Natural language does not function at the level of isolated sentences. When humans produce and interpret text or speech, they rely on discourse structure — the set of relations, hierarchies, and organizational patterns that bind individual clauses into coherent wholes. Computational linguistics has devoted substantial effort to formalizing these structures, both to improve natural language understanding systems and to test theoretical claims about how humans process extended text. Discourse structure encompasses phenomena ranging from local coherence between adjacent sentences to the global organization of entire documents.
Levels of Discourse Organization
E = {(uᵢ, uⱼ, r) | r ∈ R} (coherence relations)
Coherence score: C(T) = Σ_{(i,j,r)∈E} w(r) · sim(uᵢ, uⱼ)
Discourse can be analyzed at multiple levels. At the sentential level, adjacent clauses are linked by coherence relations such as Cause, Contrast, and Elaboration. At the paragraph level, topic sentences organize clusters of supporting detail. At the document level, macrostructures such as introduction-body-conclusion or problem-solution frames guide global organization. Each level imposes constraints on what constitutes a well-formed text, and violations at any level produce incoherence that readers readily detect.
Formal Theories of Discourse
Several competing frameworks have been proposed for representing discourse structure. Rhetorical Structure Theory (RST) organizes text into hierarchical tree structures, where nucleus-satellite and multinuclear relations connect elementary discourse units. The Penn Discourse Treebank (PDTB) takes a lexically grounded approach, annotating discourse connectives and the arguments they relate. Segmented Discourse Representation Theory (SDRT) combines dynamic semantics with discourse relations, allowing underspecified attachments and complex anaphoric dependencies. Each framework captures different aspects of discourse organization and has motivated distinct computational approaches.

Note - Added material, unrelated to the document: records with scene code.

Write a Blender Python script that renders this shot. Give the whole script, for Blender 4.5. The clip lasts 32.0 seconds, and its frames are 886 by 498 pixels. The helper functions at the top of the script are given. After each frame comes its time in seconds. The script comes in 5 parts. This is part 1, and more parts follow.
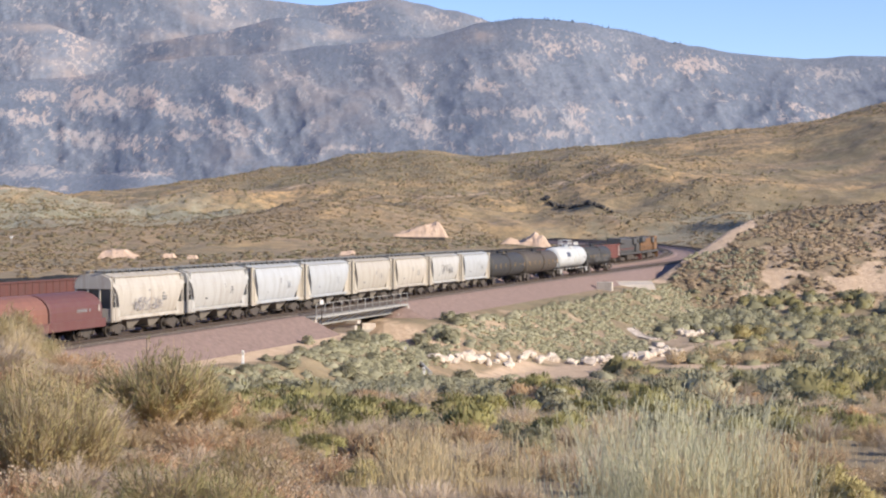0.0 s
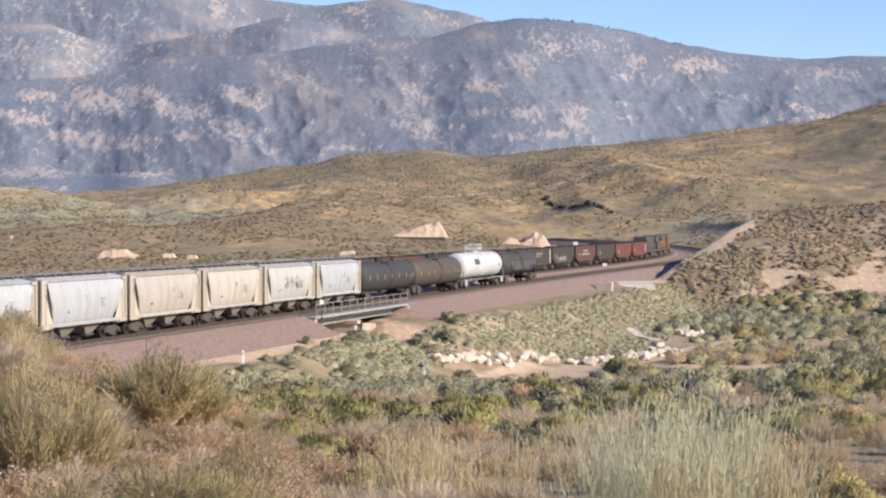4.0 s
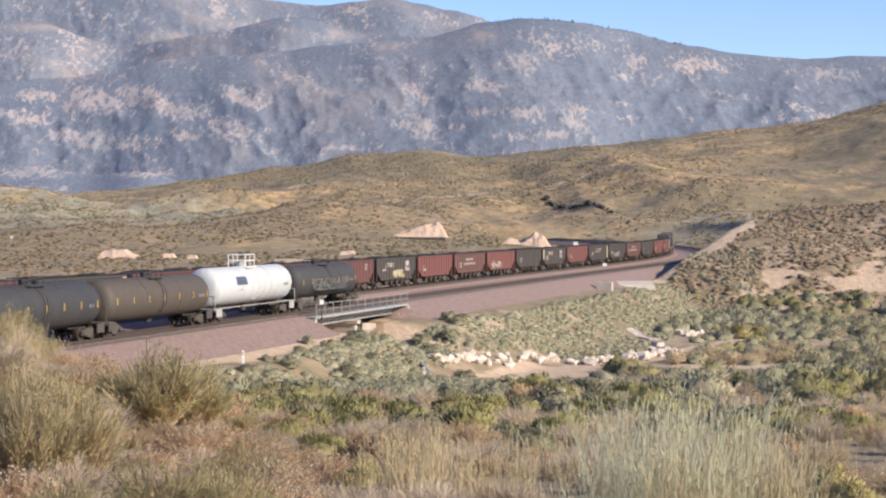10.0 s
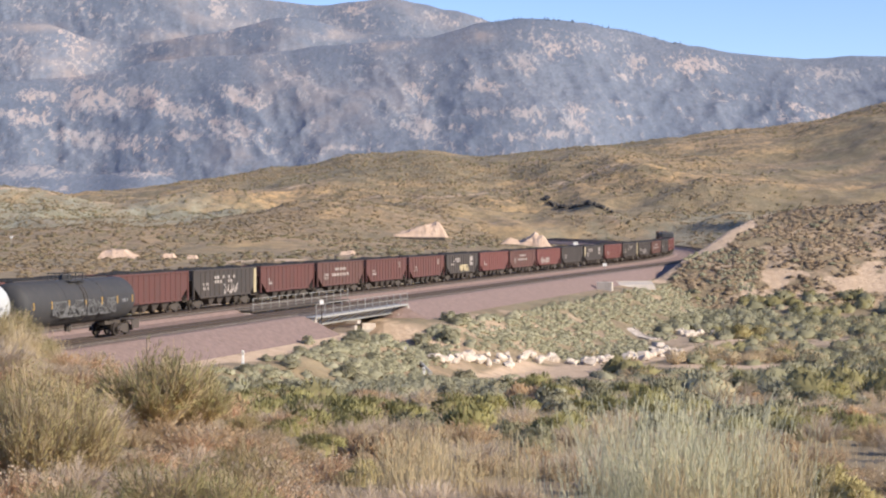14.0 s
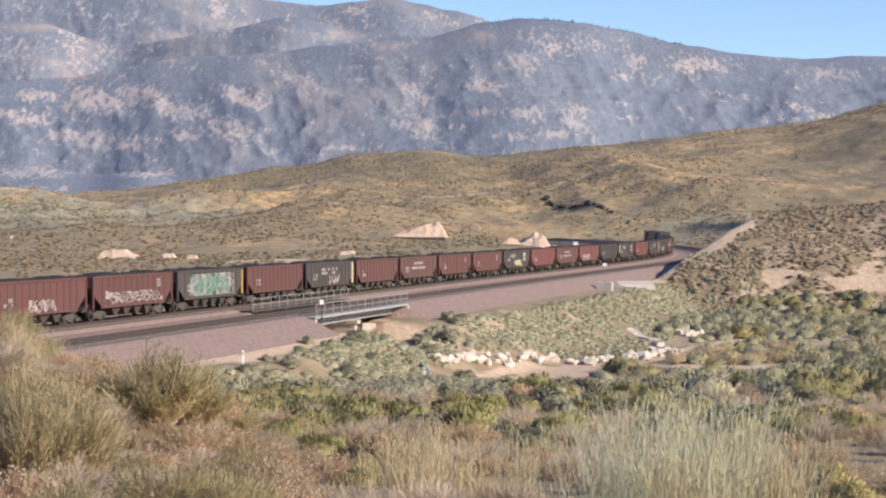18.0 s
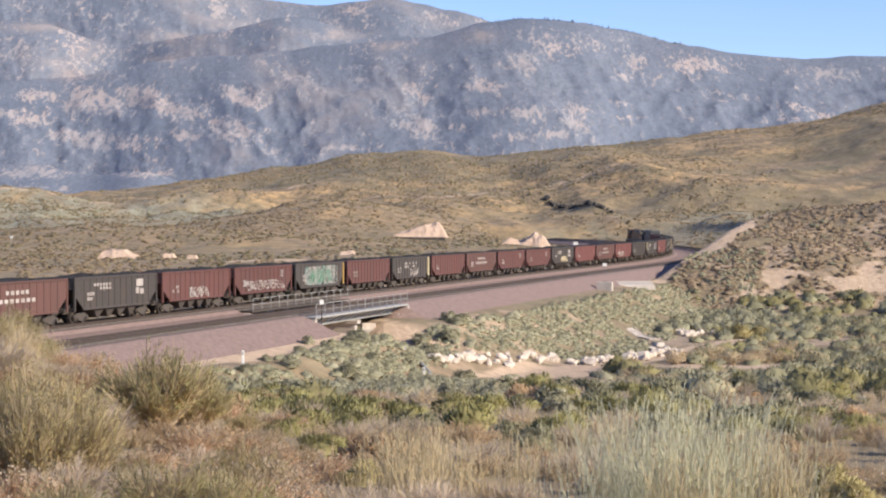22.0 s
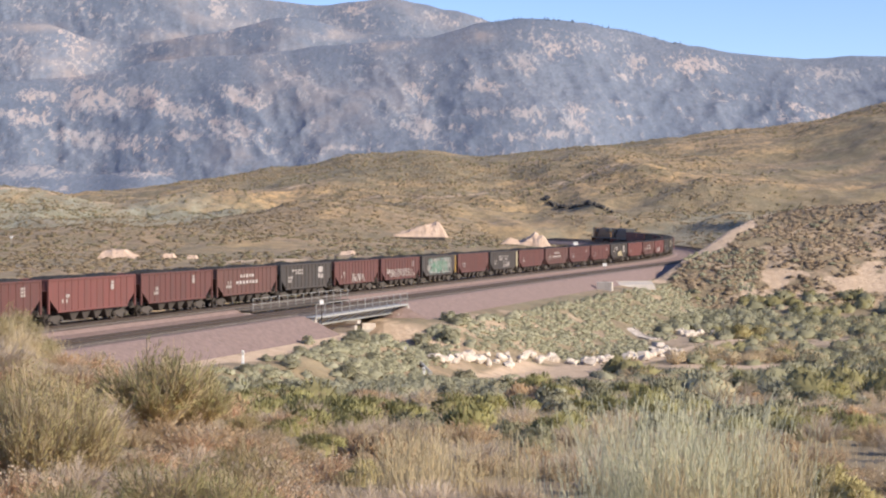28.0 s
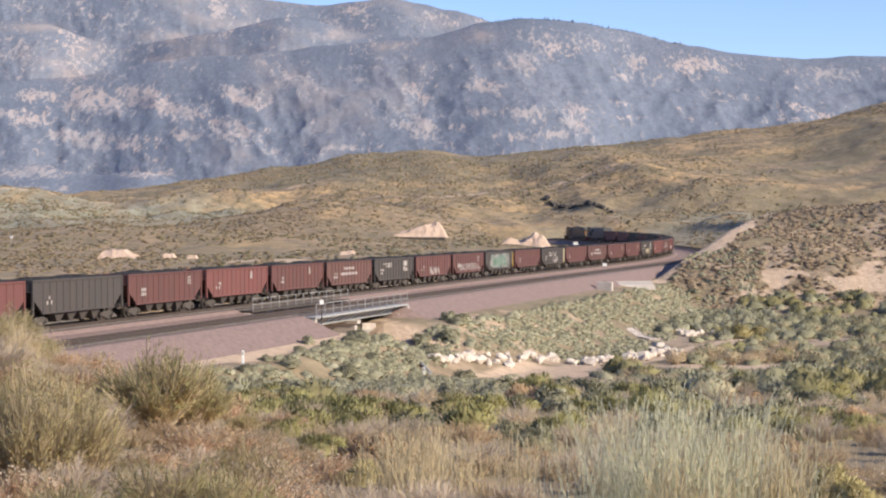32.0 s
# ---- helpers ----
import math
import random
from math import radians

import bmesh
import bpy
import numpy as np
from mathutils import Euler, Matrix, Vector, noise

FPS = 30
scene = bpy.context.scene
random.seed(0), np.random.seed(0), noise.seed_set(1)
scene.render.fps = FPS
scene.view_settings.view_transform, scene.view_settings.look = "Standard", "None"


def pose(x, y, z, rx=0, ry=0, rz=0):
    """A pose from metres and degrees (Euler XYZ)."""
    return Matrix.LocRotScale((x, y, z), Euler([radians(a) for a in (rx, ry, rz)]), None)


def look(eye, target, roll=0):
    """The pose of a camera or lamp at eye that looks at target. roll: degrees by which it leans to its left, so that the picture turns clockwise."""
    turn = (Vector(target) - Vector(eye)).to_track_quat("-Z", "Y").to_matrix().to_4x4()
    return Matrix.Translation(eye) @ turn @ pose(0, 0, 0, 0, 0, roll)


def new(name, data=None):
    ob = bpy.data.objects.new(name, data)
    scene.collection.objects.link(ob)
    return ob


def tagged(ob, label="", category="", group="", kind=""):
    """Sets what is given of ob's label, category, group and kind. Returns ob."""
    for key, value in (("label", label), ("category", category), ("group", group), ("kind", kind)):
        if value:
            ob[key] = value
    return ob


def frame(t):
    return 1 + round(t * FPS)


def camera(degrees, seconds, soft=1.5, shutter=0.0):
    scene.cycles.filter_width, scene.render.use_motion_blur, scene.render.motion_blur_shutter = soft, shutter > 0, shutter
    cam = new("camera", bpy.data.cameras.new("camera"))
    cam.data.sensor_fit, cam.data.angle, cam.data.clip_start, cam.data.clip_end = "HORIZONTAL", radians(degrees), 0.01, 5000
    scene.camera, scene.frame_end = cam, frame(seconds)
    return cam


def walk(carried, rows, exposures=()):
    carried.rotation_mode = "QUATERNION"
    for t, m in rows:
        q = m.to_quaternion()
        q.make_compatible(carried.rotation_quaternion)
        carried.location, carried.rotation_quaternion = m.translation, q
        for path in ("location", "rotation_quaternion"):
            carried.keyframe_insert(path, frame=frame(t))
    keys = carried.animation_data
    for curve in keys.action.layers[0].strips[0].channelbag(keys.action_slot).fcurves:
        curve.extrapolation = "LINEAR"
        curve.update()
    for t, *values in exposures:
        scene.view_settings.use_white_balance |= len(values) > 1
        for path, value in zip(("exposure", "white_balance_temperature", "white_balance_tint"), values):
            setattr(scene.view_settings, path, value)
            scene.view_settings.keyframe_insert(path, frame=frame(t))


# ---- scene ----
cam = camera(28.03, 32.0, soft=2.15)
EYE = (0.0, 0.0, 7.714)
VIEW = pose(*EYE, 89.207, 0, 0)
walk(cam, [(0.0, VIEW), (32.0, VIEW)])

# ---- world, sun, exposure ----
SUN_FROM = Vector((0.80, -0.42, 0.46)).normalized()
world = bpy.data.worlds.new("sky")
scene.world = world
world.use_nodes = True
wn = world.node_tree.nodes
sky = wn.new("ShaderNodeTexSky")
sky.sky_type, sky.sun_disc = "NISHITA", False
sky.sun_elevation = math.asin(SUN_FROM.z)
sky.sun_rotation = math.atan2(SUN_FROM.x, SUN_FROM.y)
sky.altitude, sky.air_density, sky.dust_density, sky.ozone_density = 1200, 1.0, 0.1, 3.0
tint = wn.new("ShaderNodeMix")
tint.data_type, tint.blend_type = "RGBA", "MULTIPLY"
tint.inputs[0].default_value, tint.inputs[7].default_value = 1.0, (0.92, 0.91, 1.12, 1)
world.node_tree.links.new(sky.outputs[0], tint.inputs[6])
world.node_tree.links.new(tint.outputs[2], wn["Background"].inputs[0])
wn["Background"].inputs[1].default_value = 0.093
sun_data = bpy.data.lights.new("sun", "SUN")
sun_data.energy, sun_data.angle, sun_data.color = 4.1, radians(0.53), (1.0, 0.885, 0.722)
sun = new("sun", sun_data)
sun.matrix_world = look(SUN_FROM * 300, (0, 0, 0))
scene.view_settings.exposure = 0.89

# ---- numeric helpers ----
RNG = np.random.default_rng(7)
LATTICE = np.random.default_rng(3).random((256, 256))


def value_noise(x, y):
    xi, yi = np.floor(x).astype(int), np.floor(y).astype(int)
    fx, fy = x - xi, y - yi
    fx, fy = fx * fx * (3 - 2 * fx), fy * fy * (3 - 2 * fy)
    a, b = LATTICE[xi & 255, yi & 255], LATTICE[(xi + 1) & 255, yi & 255]
    c, d = LATTICE[xi & 255, (yi + 1) & 255], LATTICE[(xi + 1) & 255, (yi + 1) & 255]
    return (a + (b - a) * fx) * (1 - fy) + (c + (d - c) * fx) * fy


def fbm(x, y, size, octaves=4, seed=0.0):
    total, amp, norm = 0.0, 1.0, 0.0
    x, y = x / size + seed * 17.3, y / size + seed * 9.7
    for _ in range(octaves):
        total, norm = total + amp * (value_noise(x, y) * 2 - 1), norm + amp
        x, y, amp = x * 1.83 * 0.8 + y * 1.83 * 0.6, y * 1.83 * 0.8 - x * 1.83 * 0.6, amp * 0.5
    return total / norm


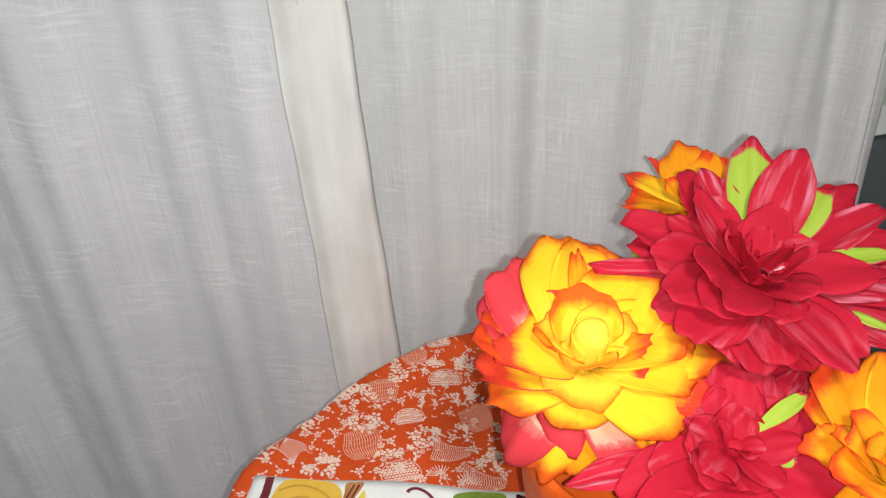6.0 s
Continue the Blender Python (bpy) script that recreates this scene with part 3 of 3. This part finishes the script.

An alternative perspective on discourse structure focuses on entity coherence — the patterns of entity mentions across sentences. Centering Theory (Grosz, Joshi, and Weinstein, 1995) models local coherence through the tracking of discourse entities and their salience. The entity grid model (Barzilay and Lapata, 2008) operationalizes this idea by representing documents as matrices of entity transitions, achieving strong results in coherence assessment and text ordering tasks without explicit relation annotation.
Computational Applications
Discourse structure plays a critical role in numerous NLP applications. In automatic summarization, identifying the nucleus of each RST relation allows systems to extract the most important content. In sentiment analysis, discourse relations help determine whether an opinion expressed in a subordinate clause should be attributed to the author or to a reported speaker. Machine translation benefits from discourse-level analysis when translating connectives, pronouns, and other phenomena whose interpretation depends on cross-sentential context.
Recent neural approaches have begun to learn implicit discourse representations through large-scale pre-training. Transformer-based models capture long-range dependencies that correspond to discourse structure, though whether they genuinely learn hierarchical discourse organization or merely exploit surface correlations remains an active area of investigation. Probing studies suggest that intermediate layers of models like BERT encode information about discourse relations, centering transitions, and paragraph structure, but explicit discourse parsing still improves downstream performance on tasks requiring document-level understanding.